Courtesans and Fishcakes provides a fair amount of information about Phryne, a hetaira (Companion, in the Firefly sense) who is one of the coolest women in history. Phryne, upon being prosecuted for blasphemy, defended herself via doing a striptease and saying “you who call the good beautiful surely must also believe the beautiful is good?” (She was found innocent.) Phryne offered to pay to repair Thebes’s wall, which was knocked down by Alexander the Great, on the condition that it was given the inscription “Alexander may have knocked it down but Phryne the hetaira built it up again.” Phryne once told a man that she would have sex with him for a hundred drachma (a drachma is about a day’s pay for a laborer), and then he said “but you had sex with another guy last night for two drachma!” and she responded “Well, then, the same applies to you. Wait until I want sex, and it will be two drachma.”

Critical Theory: A Very Short Introduction. I still don’t understand critical theory, but now I don’t understand critical theory and I hate Adorno with a passion, so I guess this is progress. (“Only elite culture can be revolutionary, popular culture is corrupted by capitalism”? What fucking kind of Marxist are you?)

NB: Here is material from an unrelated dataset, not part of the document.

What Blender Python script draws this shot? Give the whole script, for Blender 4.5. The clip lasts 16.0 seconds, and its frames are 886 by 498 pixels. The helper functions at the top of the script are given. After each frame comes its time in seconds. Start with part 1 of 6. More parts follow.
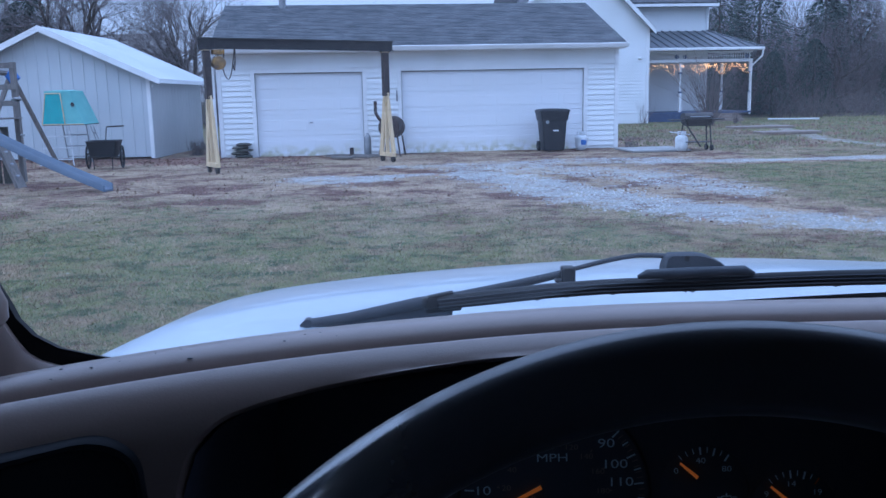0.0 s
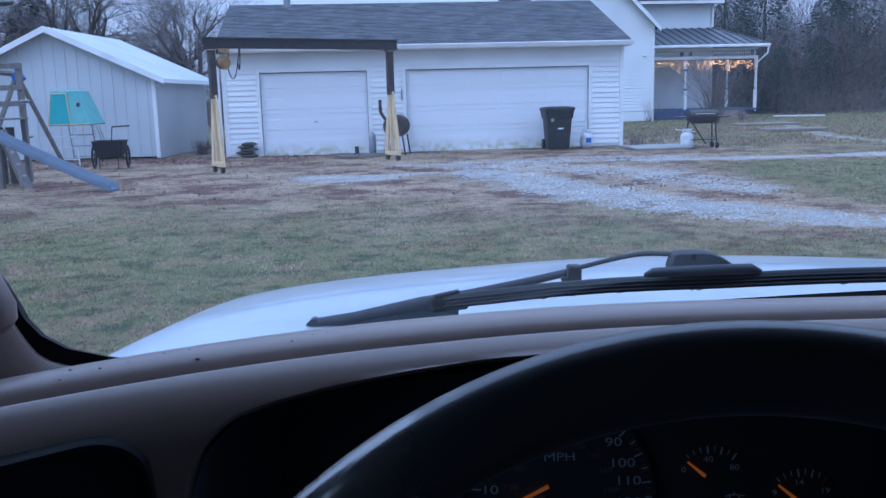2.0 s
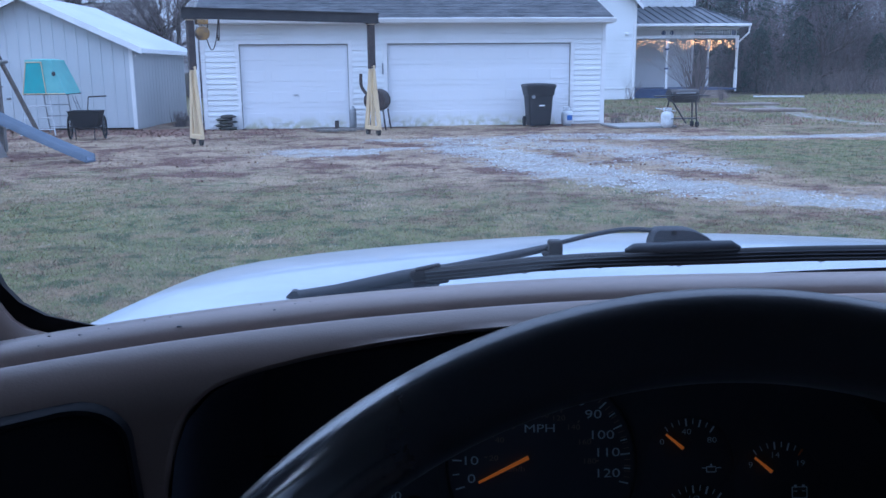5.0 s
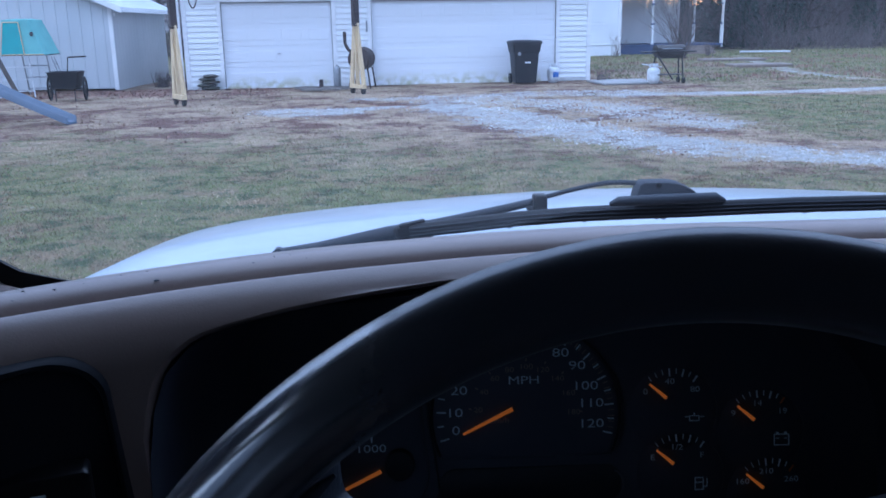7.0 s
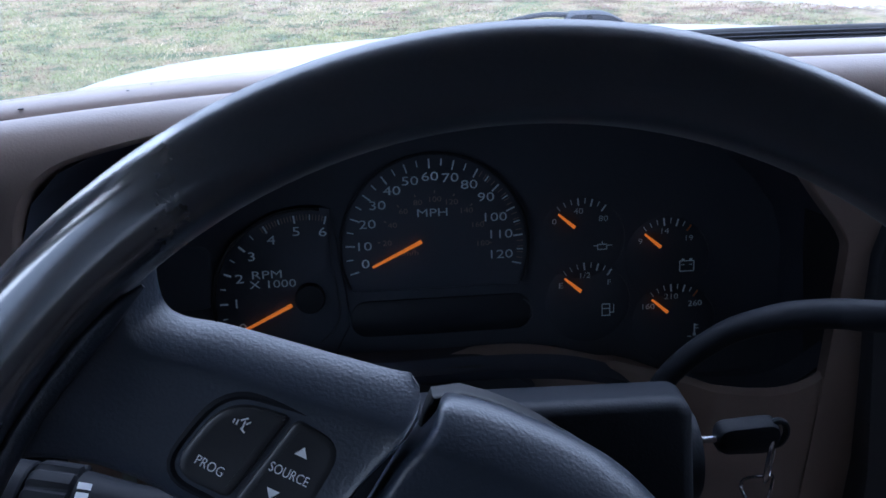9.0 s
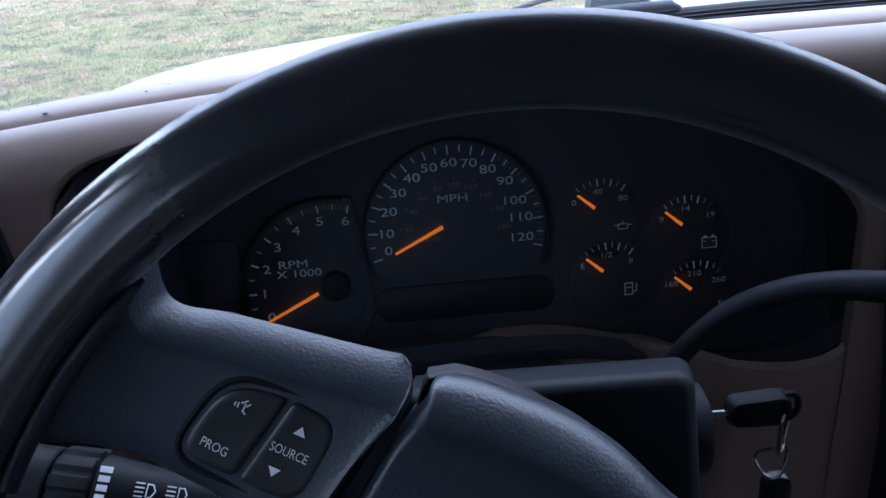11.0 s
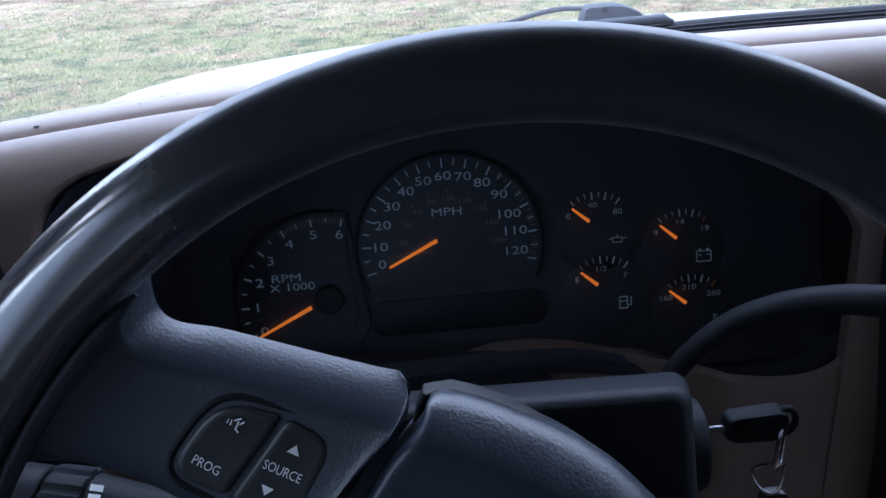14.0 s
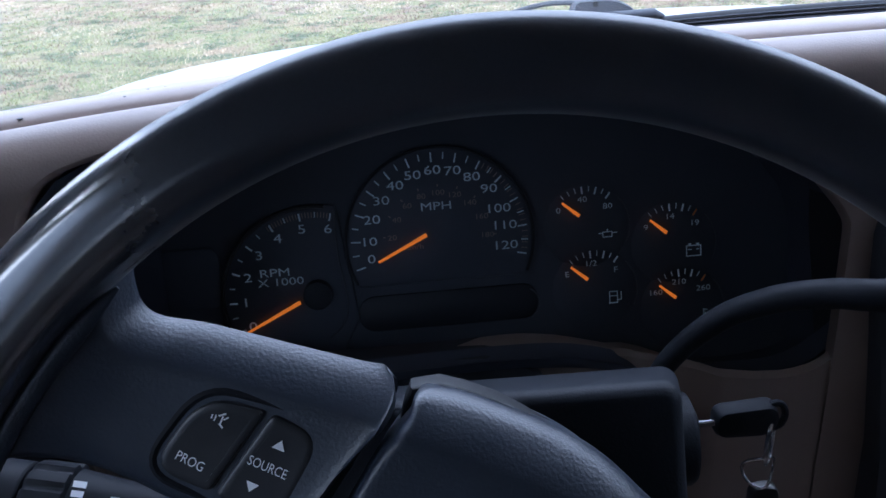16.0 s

[Content warning: factory farming.]

Eating Animals. I want to give a copy of this book to everyone I know who’s not on board with anti-speciesism. If the horrifying descriptions of the living conditions of chickens don’t get you (chickens are so overcrowded that some of them go insane and become cannibalistic; to prevent this, their beaks are removed without anesthetic, a procedure which may cause them chronic pain), perhaps the descriptions of slaughterhouses will (did you know that, by U.S. law, chicken may be composed of up to eleven percent feces-filled water? It’s true!).